The first thing I ran (har har) into while searching for information is that the first large step in learning not to lose your breath…is realizing that you might ALWAYS get a bit short-winded doing certain activities; no matter your level of fitness.  For example, it usually doesn’t matter HOW fat/thin/fit/in-training you might be; a long set of stairs will usually leave even the best of us a bit winded.  So first, you need to “lose the misconception” that doing any breathing techniques or any particular “tips/tricks” will somehow MAGICALLY make you able to race mountains or dance for hours without the occasional gasp for breath.  Even over time; while your threshold of activity needed to make you winded might increase; you will still not become some sort of breathing guru; capable of appearing at perfect rest while biking 35 mph. So step one is to stop whining about getting winded.  It happens.  To EVERYONE.  Move on.

SO!  Is it POSSIBLE to keep from getting winded, if not at all then at least perhaps not so soon?  Well the information out there is shady at best, misguided or contradictory at worst  So I thought I would share my own tips for how to increase my endurance; not only so I can play longer on my trumpet, but also so I can get through a longer dance choreography without panting so much.  Bear in mind that these would need to be adjusted depending on whatever activity you happen to be doing but the gist should hopefully be helpful.

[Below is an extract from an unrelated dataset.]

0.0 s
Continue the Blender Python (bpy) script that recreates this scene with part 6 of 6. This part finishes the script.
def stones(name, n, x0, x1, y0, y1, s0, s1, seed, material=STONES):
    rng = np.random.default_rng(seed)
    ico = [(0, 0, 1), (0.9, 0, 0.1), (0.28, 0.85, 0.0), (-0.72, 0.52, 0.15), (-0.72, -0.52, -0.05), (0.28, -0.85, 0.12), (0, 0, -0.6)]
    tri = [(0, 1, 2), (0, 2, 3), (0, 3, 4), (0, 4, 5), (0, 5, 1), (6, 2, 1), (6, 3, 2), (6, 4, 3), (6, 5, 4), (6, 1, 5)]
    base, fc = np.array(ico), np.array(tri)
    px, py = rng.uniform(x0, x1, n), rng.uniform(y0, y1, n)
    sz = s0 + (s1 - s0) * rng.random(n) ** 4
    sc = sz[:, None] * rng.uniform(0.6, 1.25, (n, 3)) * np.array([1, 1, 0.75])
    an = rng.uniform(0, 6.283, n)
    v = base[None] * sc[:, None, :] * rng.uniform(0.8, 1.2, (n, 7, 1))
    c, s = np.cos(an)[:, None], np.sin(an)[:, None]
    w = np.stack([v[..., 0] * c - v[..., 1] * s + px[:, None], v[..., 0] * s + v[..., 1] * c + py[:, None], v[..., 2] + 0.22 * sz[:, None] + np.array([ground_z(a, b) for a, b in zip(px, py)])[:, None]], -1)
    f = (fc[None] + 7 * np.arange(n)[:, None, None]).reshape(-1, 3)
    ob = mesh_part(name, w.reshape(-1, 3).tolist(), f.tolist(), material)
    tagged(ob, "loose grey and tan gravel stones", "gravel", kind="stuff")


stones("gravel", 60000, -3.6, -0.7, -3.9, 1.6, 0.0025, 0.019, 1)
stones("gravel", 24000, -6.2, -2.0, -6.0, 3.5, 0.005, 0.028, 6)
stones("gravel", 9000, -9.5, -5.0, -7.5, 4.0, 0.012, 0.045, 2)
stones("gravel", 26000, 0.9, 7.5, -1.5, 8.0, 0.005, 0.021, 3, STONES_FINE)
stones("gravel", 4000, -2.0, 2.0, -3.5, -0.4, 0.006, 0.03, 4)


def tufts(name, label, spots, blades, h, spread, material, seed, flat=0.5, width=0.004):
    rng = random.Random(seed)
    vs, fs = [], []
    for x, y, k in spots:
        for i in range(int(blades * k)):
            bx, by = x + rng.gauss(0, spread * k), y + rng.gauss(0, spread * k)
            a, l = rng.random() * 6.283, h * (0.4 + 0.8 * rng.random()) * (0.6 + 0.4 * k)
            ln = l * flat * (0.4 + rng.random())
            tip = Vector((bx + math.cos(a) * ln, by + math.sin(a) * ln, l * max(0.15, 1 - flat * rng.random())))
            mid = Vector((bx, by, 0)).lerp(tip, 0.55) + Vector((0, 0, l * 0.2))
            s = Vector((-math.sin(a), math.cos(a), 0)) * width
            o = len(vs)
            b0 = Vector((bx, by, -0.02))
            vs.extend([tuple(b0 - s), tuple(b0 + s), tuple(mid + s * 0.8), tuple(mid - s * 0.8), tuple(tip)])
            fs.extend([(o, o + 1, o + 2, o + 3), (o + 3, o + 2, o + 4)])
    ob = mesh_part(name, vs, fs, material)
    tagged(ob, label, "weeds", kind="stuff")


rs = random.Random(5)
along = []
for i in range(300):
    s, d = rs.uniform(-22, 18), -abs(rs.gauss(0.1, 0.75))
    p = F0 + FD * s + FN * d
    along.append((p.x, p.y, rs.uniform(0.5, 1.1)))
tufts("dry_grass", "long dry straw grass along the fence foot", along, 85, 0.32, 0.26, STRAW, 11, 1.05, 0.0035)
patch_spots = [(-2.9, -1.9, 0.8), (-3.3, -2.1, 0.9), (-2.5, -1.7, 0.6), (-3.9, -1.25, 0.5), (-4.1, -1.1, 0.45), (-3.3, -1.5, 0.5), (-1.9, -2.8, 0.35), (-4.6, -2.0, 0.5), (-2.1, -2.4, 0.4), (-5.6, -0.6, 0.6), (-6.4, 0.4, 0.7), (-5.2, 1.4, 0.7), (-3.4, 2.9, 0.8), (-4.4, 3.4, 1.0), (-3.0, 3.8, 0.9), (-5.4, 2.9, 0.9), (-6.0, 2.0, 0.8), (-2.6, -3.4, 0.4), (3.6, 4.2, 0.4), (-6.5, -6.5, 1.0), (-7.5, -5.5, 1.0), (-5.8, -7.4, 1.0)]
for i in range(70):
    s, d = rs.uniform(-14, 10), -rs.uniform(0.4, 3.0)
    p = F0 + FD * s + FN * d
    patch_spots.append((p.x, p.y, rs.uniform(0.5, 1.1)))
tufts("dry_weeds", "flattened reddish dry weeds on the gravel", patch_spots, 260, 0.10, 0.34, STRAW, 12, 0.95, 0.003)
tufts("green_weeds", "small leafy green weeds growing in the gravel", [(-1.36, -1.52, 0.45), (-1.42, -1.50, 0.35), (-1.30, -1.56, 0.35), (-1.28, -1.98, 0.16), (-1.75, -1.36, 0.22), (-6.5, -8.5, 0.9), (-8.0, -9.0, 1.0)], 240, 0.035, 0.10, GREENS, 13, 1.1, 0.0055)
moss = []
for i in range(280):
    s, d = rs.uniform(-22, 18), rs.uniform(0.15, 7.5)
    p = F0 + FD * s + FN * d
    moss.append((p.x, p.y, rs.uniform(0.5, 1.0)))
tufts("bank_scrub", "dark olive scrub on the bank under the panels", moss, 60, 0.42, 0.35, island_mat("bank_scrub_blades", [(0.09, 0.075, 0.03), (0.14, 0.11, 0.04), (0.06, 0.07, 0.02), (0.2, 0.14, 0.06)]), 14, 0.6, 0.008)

  • First, take a gage of how long you CAN run, dance, play trumpet before you feel winded. Appreciate how well your body has done so far already.
  • When walking at a fast clip I find that getting a rhythm for your pace extremely helpful; not only in moving at a consistent speed but also to time my breathing.  Get a song stuck in your head that matches your pace.  This may help keep your breathing consistent; which is good for your body.
  • If you’re working on a dance choreography, think about when you need to breathe. It may sound odd but if you PLAN when to breathe while you begin to work on your dance routine; you will become adjusted to the idea of breathing at certain moments in the music; leaving you less likely to forget and start to breathe heavier later on.
  • Like anything, building a breathing stamina takes practice.  Just as you would not go from a slow walker to being able to run 6 miles in one go; don’t assume that 2 weeks of working out will have your lungs strong as can be.  Give your body time to improve; congratulate your body for any small improvements; small adjustments are likely all you’ll get!
  • Be conscious of your breathing at a normal, at rest, time.  Notice how you inhale and how deeply.  Practice inhaling through your nose and exhaling through your mouth, taking deep breaths to work on understanding what a full and deep breath feels like; so you’ll know if you’re GETTING a full breath during your activities.

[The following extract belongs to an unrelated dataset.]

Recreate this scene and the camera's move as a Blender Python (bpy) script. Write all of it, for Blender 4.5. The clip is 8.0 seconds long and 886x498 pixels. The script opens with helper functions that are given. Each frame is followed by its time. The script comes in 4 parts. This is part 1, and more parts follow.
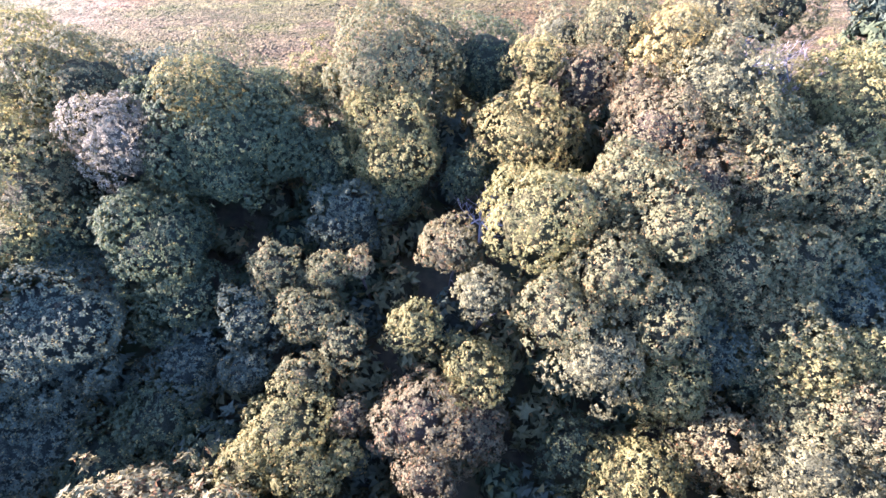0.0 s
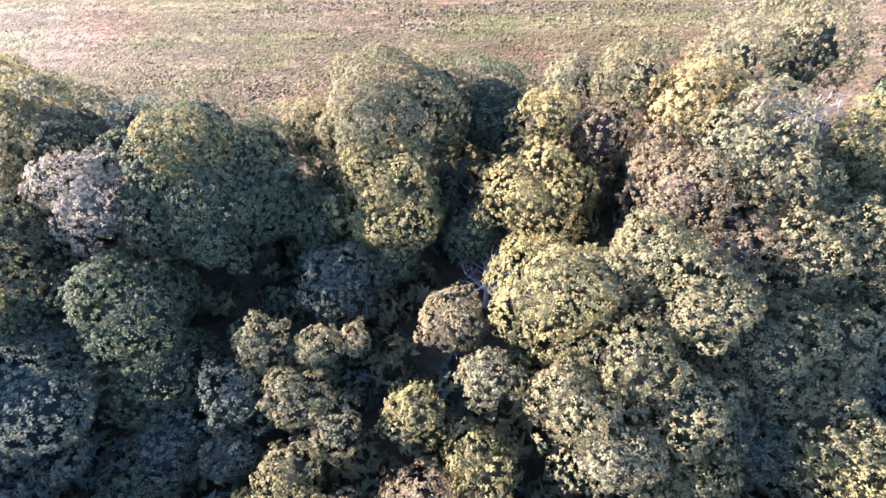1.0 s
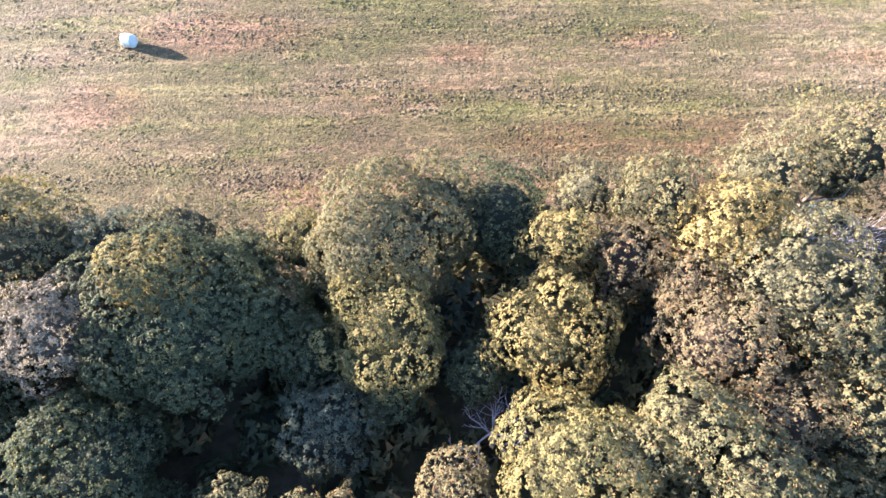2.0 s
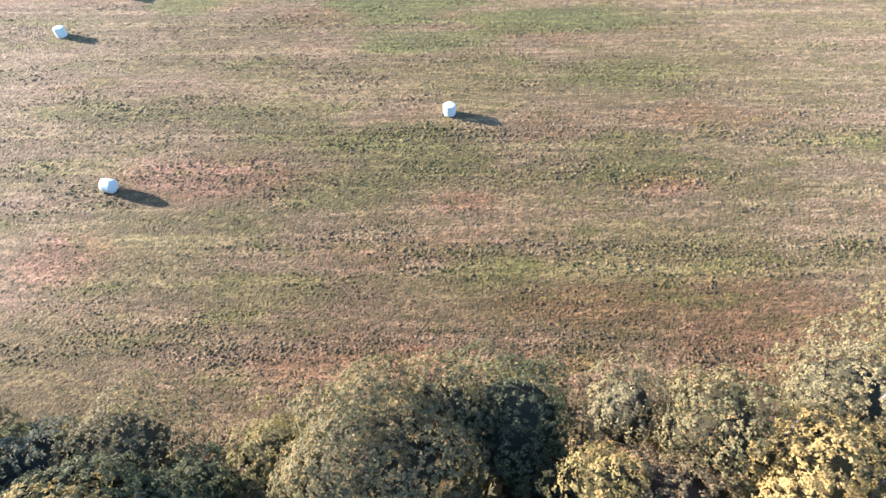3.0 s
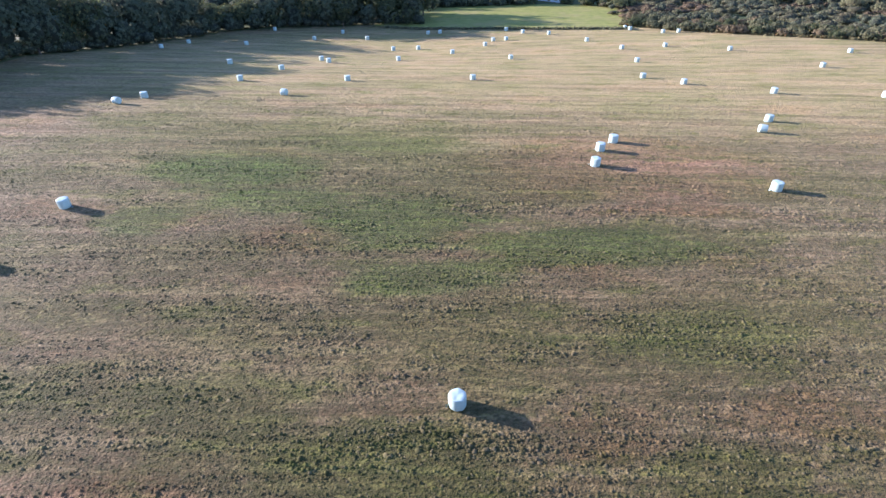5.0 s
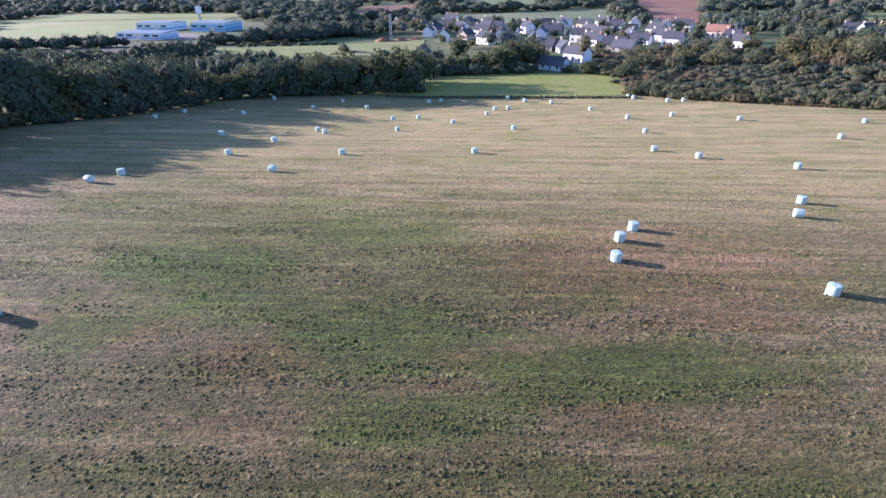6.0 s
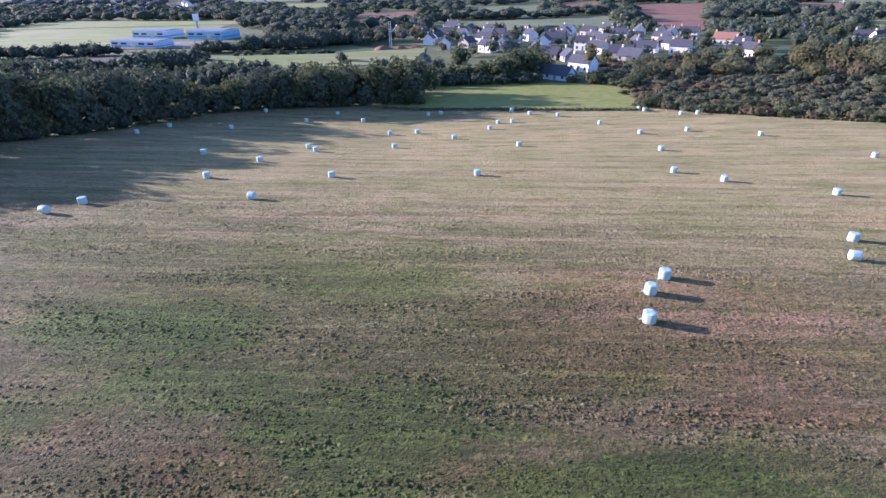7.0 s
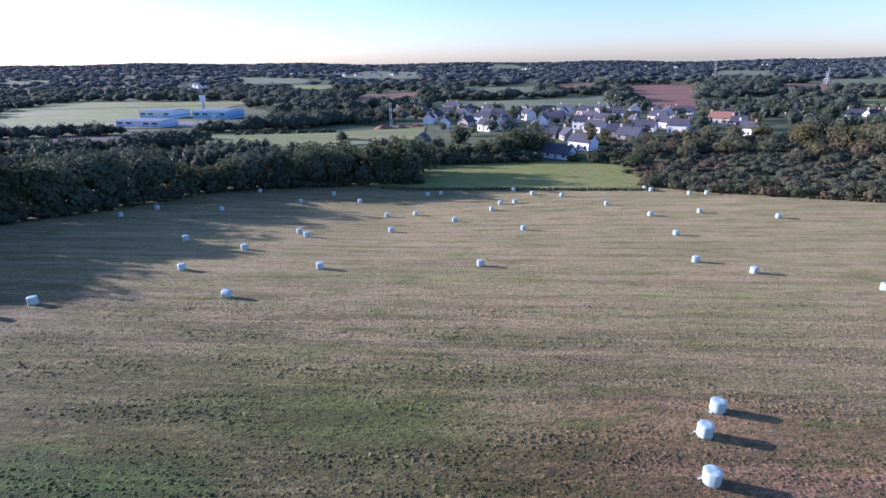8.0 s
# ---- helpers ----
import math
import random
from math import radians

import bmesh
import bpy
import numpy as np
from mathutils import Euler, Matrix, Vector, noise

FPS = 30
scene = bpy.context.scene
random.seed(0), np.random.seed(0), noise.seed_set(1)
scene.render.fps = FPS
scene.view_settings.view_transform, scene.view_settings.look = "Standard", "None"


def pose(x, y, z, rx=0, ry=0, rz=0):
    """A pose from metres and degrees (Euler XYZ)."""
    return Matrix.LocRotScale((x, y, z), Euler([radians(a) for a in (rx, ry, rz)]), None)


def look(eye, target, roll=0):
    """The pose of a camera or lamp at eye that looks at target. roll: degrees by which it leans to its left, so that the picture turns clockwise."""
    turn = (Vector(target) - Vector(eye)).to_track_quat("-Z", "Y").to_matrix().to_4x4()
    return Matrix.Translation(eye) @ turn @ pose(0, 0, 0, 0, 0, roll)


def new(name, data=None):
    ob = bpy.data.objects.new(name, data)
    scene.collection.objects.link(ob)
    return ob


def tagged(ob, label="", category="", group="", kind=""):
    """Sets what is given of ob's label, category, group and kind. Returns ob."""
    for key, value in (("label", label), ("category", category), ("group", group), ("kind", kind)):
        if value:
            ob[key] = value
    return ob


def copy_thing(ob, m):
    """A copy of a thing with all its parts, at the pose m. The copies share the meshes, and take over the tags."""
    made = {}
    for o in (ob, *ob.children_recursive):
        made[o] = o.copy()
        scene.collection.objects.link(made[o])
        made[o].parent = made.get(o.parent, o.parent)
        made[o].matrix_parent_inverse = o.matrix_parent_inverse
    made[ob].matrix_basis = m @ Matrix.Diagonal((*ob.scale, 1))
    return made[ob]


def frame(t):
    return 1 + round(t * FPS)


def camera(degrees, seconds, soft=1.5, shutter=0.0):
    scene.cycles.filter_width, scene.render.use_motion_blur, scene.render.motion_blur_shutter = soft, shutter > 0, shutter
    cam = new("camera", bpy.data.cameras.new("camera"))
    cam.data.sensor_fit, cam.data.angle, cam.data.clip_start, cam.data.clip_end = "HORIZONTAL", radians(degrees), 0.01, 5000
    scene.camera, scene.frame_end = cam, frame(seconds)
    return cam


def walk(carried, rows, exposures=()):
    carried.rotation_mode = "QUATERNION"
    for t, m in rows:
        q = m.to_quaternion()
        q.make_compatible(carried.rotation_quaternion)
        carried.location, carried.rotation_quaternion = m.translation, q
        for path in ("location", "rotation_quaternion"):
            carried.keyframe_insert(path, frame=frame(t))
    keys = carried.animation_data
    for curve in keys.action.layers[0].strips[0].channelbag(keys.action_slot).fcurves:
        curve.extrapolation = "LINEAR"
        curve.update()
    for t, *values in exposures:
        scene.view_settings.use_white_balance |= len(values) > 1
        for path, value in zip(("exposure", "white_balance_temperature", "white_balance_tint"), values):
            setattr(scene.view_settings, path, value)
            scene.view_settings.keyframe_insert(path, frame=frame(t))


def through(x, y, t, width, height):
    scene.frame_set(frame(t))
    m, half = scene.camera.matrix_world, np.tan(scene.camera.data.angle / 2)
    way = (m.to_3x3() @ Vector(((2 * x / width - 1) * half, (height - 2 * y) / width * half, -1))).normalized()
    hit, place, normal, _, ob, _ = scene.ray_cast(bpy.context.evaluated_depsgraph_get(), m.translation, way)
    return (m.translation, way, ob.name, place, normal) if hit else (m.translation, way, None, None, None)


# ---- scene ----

There are no magic ways to increase your actual lung capacity.  But if you practice enough at whatever activity you happen to love doing; your strength will eventually build and breathing will become a bit easier.  But lose that mind-set which tells you that you should be able to dance just as long as your friend; climb as many stairs as your co-worker or run uphill like your sister without getting as winded as you do.  Our bodies have limits.  Learn to appreciate yours for what they are; work to build your strength within the limits you have.  Don’t whine about not having as large a “lung capacity” as someone else.  You also don’t have the same sized noses/eyes/fingers/thighs so, save your breath. You can put it to far better uses.

Any tips that actual runners have to share?  Have you found some “Secret miracle” that helps you breathe better?  Do share!


One thought on “Lose the Misconceptions; Save your Breath

  1. Well, I can’t say it’s working for me yet, but I’ve been reading recently that you should work out at lower heart rates to improve your aerobic fitness, which I think might translate to less extreme windedness during activity. Books to check out are “Training for Endurance” by Phil Maffetone and “Slow Burn” by Stu Mittleman. Basically, though, I’d say don’t push yourself too hard because you risk injury and you may not be getting the bang for your buck that you think you are in terms of improved fitness.